:: Goal of the exercise ::
Pull each line containing "rows" out of the data and copy it.

:: Collected data ::
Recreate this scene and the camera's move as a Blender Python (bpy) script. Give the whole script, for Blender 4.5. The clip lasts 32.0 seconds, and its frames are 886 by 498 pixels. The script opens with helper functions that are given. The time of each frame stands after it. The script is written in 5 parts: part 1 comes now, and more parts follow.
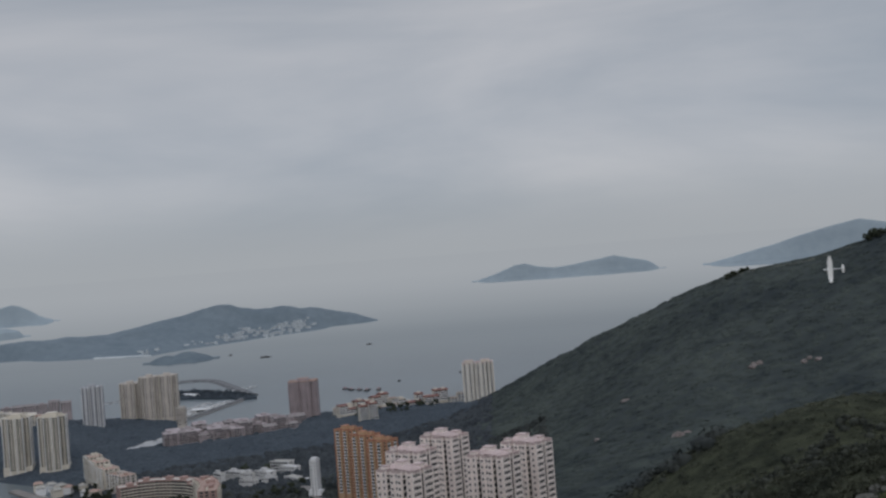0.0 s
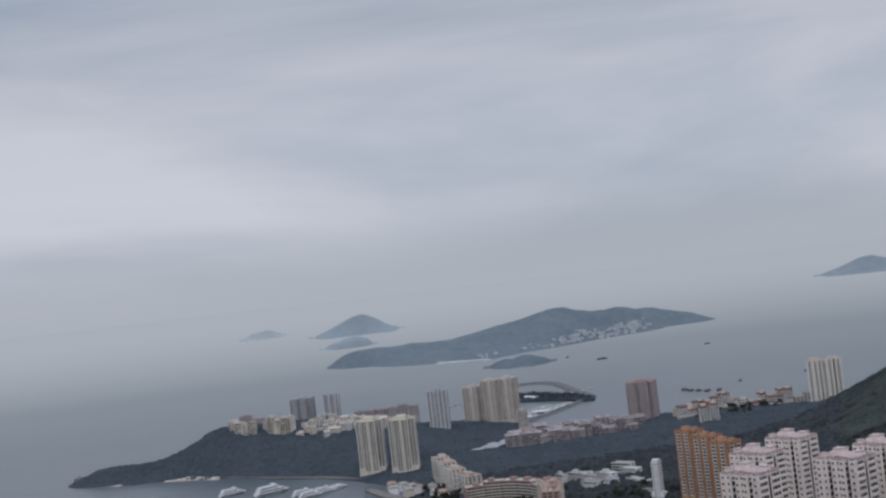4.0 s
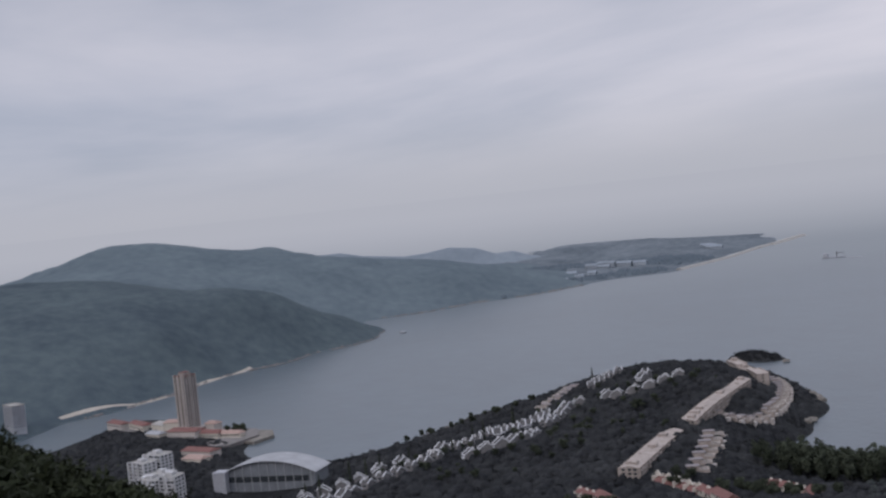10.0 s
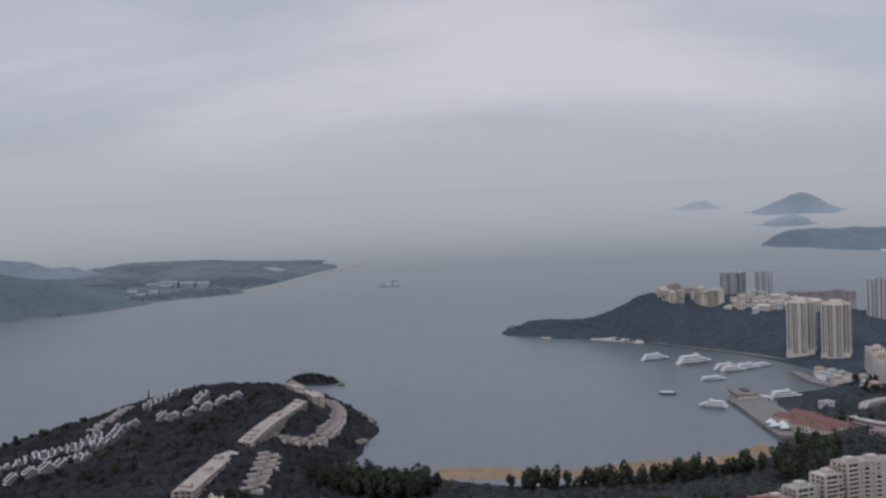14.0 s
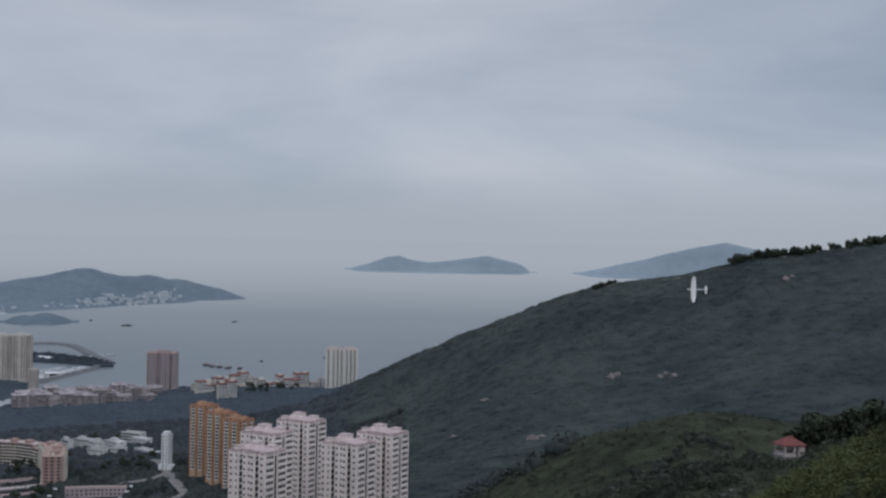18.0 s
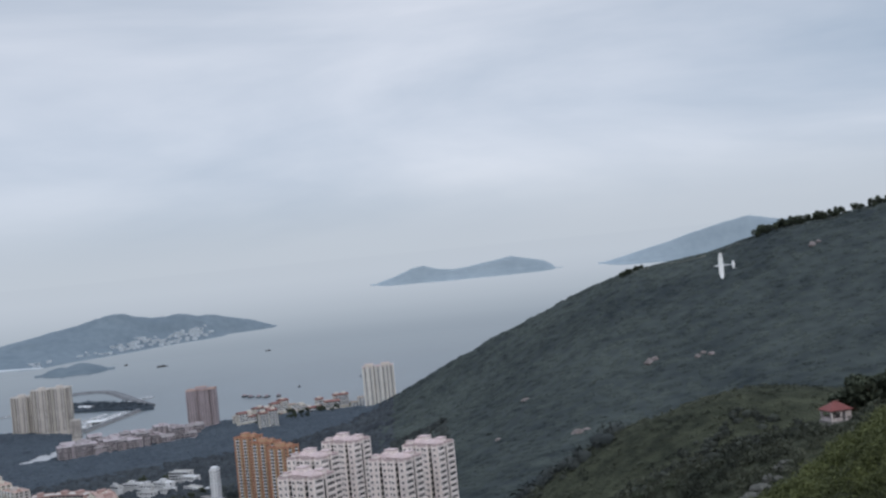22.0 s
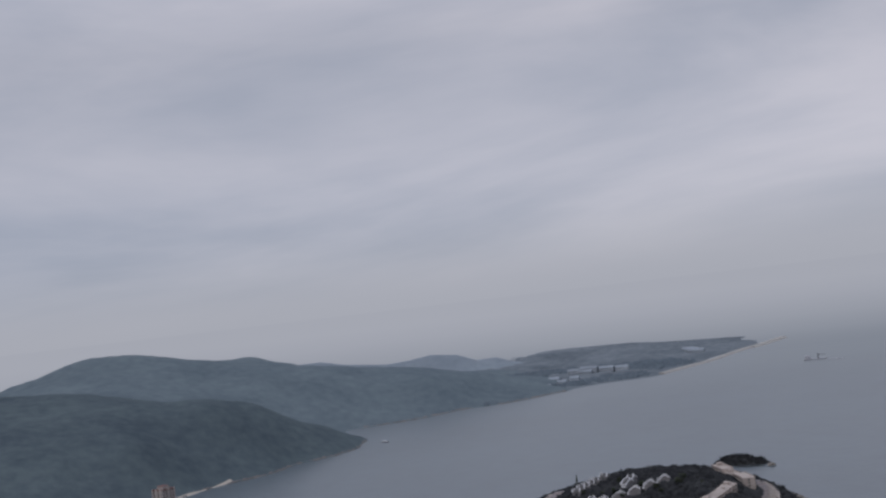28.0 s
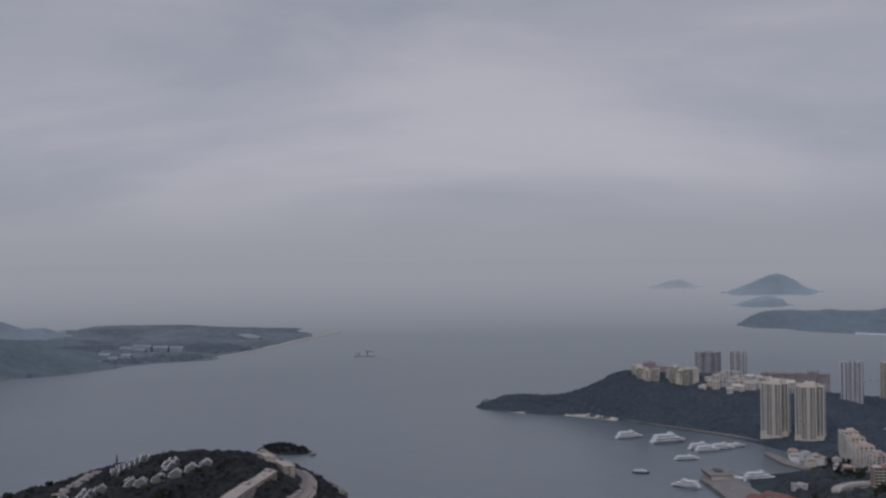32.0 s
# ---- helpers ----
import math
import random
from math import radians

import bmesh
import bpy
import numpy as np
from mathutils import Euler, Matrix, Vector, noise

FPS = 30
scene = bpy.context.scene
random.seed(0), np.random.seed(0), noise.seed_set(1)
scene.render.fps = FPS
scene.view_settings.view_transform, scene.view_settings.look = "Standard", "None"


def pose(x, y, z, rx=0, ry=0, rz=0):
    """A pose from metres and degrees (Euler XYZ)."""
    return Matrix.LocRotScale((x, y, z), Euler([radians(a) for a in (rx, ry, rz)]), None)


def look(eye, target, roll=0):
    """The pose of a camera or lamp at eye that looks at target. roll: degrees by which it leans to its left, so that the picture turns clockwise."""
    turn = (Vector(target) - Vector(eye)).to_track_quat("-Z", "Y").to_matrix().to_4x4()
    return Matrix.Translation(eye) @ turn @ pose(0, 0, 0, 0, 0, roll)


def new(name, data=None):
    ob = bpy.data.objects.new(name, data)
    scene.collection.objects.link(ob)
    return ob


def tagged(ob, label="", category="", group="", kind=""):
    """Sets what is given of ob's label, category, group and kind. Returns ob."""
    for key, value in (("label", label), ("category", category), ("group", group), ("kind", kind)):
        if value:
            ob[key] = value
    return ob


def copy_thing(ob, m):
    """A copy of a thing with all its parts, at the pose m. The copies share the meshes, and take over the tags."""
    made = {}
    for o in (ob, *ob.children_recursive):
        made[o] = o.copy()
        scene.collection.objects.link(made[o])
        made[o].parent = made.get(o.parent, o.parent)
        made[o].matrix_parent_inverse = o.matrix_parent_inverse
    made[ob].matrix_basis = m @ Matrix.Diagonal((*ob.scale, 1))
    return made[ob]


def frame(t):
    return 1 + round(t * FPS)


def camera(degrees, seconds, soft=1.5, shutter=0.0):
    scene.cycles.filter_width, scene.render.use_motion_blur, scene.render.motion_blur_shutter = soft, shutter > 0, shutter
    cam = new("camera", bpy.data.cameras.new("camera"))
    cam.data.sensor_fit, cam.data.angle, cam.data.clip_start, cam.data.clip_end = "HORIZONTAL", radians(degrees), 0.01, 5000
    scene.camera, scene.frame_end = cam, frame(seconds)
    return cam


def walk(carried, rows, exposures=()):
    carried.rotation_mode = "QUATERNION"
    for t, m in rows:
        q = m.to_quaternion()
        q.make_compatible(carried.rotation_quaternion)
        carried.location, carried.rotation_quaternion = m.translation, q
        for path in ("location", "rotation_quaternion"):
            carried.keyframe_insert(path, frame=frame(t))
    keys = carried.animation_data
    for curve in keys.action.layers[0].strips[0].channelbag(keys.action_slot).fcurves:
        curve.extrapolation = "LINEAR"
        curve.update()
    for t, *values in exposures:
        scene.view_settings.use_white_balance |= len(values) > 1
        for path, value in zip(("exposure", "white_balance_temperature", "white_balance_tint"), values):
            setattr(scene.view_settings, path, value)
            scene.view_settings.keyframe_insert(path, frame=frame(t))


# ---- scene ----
cam = camera(39.76, 32.0, soft=2.5)
PATH = [
    (0.0, pose(0, 0, 240, 90.23, 4.39, 3.20)),
    (0.5, pose(0, 0, 240, 90.35, 4.39, 2.15)),
    (1.0, pose(0, 0, 240, 90.16, 5.05, 2.31)),
    (1.5, pose(0, 0, 240, 89.30, 6.40, 0.43)),
    (2.0, pose(0, 0, 240, 89.11, 7.93, 0.33)),
    (2.5, pose(0, 0, 240, 89.63, 7.06, 5.69)),
    (3.0, pose(0, 0, 240, 91.55, 6.52, 11.12)),
    (3.5, pose(0, 0, 240, 91.96, 6.43, 15.05)),
    (5.5, pose(0, 0, 240, 90.46, 6.80, 30.16)),
    (6.0, pose(0, 0, 240, 90.12, 6.21, 34.00)),
    (6.5, pose(0, 0, 240, 90.23, 5.66, 37.76)),
    (7.0, pose(0, 0, 240, 90.03, 4.29, 42.13)),
    (7.5, pose(0, 0, 240, 89.80, 3.89, 46.03)),
    (8.0, pose(0, 0, 240, 89.98, 4.91, 50.18)),
    (8.5, pose(0, 0, 240, 89.65, 5.39, 54.12)),
    (9.0, pose(0, 0, 240, 89.09, 5.95, 57.06)),
    (9.5, pose(0, 0, 240, 88.24, 6.11, 58.61)),
    (10.0, pose(0, 0, 240, 87.62, 5.91, 59.05)),
    (10.5, pose(0, 0, 240, 87.32, 5.35, 58.61)),
    (11.0, pose(0, 0, 240, 86.94, 3.84, 57.31)),
    (11.5, pose(0, 0, 240, 86.66, 2.90, 54.80)),
    (12.0, pose(0, 0, 240, 86.51, 2.58, 51.39)),
    (12.5, pose(0, 0, 240, 86.54, 2.45, 48.10)),
    (13.0, pose(0, 0, 240, 88.05, 1.15, 45.56)),
    (13.5, pose(0, 0, 240, 87.75, 1.69, 42.24)),
    (15.5, pose(0, 0, 240, 86.75, 1.56, 28.96)),
    (16.0, pose(0, 0, 240, 86.70, 1.04, 23.85)),
    (16.5, pose(0, 0, 240, 87.42, 2.16, 16.00)),
    (17.0, pose(0, 0, 240, 88.31, 0.94, 9.19)),
    (17.5, pose(0, 0, 240, 89.01, -0.74, 2.75)),
    (18.0, pose(0, 0, 240, 89.61, -1.13, -2.63)),
    (18.5, pose(0, 0, 240, 90.27, 0.27, -6.48)),
    (19.0, pose(0, 0, 240, 89.64, 2.15, -9.18)),
    (19.5, pose(0, 0, 240, 89.41, 3.13, -10.92)),
    (20.0, pose(0, 0, 240, 87.61, 4.53, -9.90)),
    (20.5, pose(0, 0, 240, 87.58, 4.65, -10.04)),
    (21.0, pose(0, 0, 240, 87.90, 4.30, -9.28)),
    (21.5, pose(0, 0, 240, 89.47, 4.44, -5.19)),
    (22.0, pose(0, 0, 240, 89.96, 5.52, -1.58)),
    (22.5, pose(0, 0, 240, 90.09, 5.87, 1.70)),
    (23.0, pose(0, 0, 240, 90.50, 5.71, 4.83)),
    (23.5, pose(0, 0, 240, 90.73, 5.98, 7.56)),
    (24.0, pose(0, 0, 240, 90.99, 6.24, 9.97)),
    (24.5, pose(0, 0, 240, 90.32, 5.76, 13.33)),
    (25.0, pose(0, 0, 240, 89.24, 6.16, 18.01)),
    (25.5, pose(0, 0, 240, 88.41, 5.71, 23.87)),
    (26.0, pose(0, 0, 240, 87.95, 5.38, 29.99)),
    (26.5, pose(0, 0, 240, 89.30, 6.10, 37.76)),
    (28.5, pose(0, 0, 240, 91.63, 6.38, 61.18)),
    (29.0, pose(0, 0, 240, 89.83, 6.31, 61.45)),
    (29.5, pose(0, 0, 240, 89.16, 4.90, 59.37)),
    (30.0, pose(0, 0, 240, 89.09, 3.61, 55.65)),
    (30.5, pose(0, 0, 240, 89.64, 2.88, 50.60)),
    (31.0, pose(0, 0, 240, 90.08, 1.61, 46.35)),
    (31.5, pose(0, 0, 240, 90.40, 1.11, 42.37)),
    (32.0, pose(0, 0, 240, 90.51, 0.73, 37.96)),
]
EXPOSURES = [(0.0, -0.33, 6700, 10), (2.0, -0.3, 6700, 10), (3.5, -0.1, 6500, 11), (5.5, -0.4, 6400, 16), (7.0, -0.45, 6600, 18), (8.0, -0.38, 6750, 20), (9.0, -0.2, 6650, 20), (10.0, -0.05, 6550, 18), (12.0, -0.05, 6600, 19), (13.0, -0.15, 6650, 18), (16.3, -0.17, 6250, 10), (17.0, -0.28, 6230, 10), (18.0, -0.2, 6250, 10),
             (19.0, -0.1, 6300, 10), (20.0, 0.22, 6350, 10), (21.0, 0.36, 6350, 10), (22.0, 0.25, 6300, 10), (23.0, -0.18, 6250, 10), (24.0, -0.38, 6200, 11), (26.0, -0.1, 6450, 13), (29.0, -0.32, 6500, 18), (30.0, -0.24, 6500, 17), (31.0, -0.38, 6500, 17), (32.0, -0.6, 6500, 17)]
walk(cam, PATH, EXPOSURES)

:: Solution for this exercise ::
def walk(carried, rows, exposures=()):
    for t, m in rows:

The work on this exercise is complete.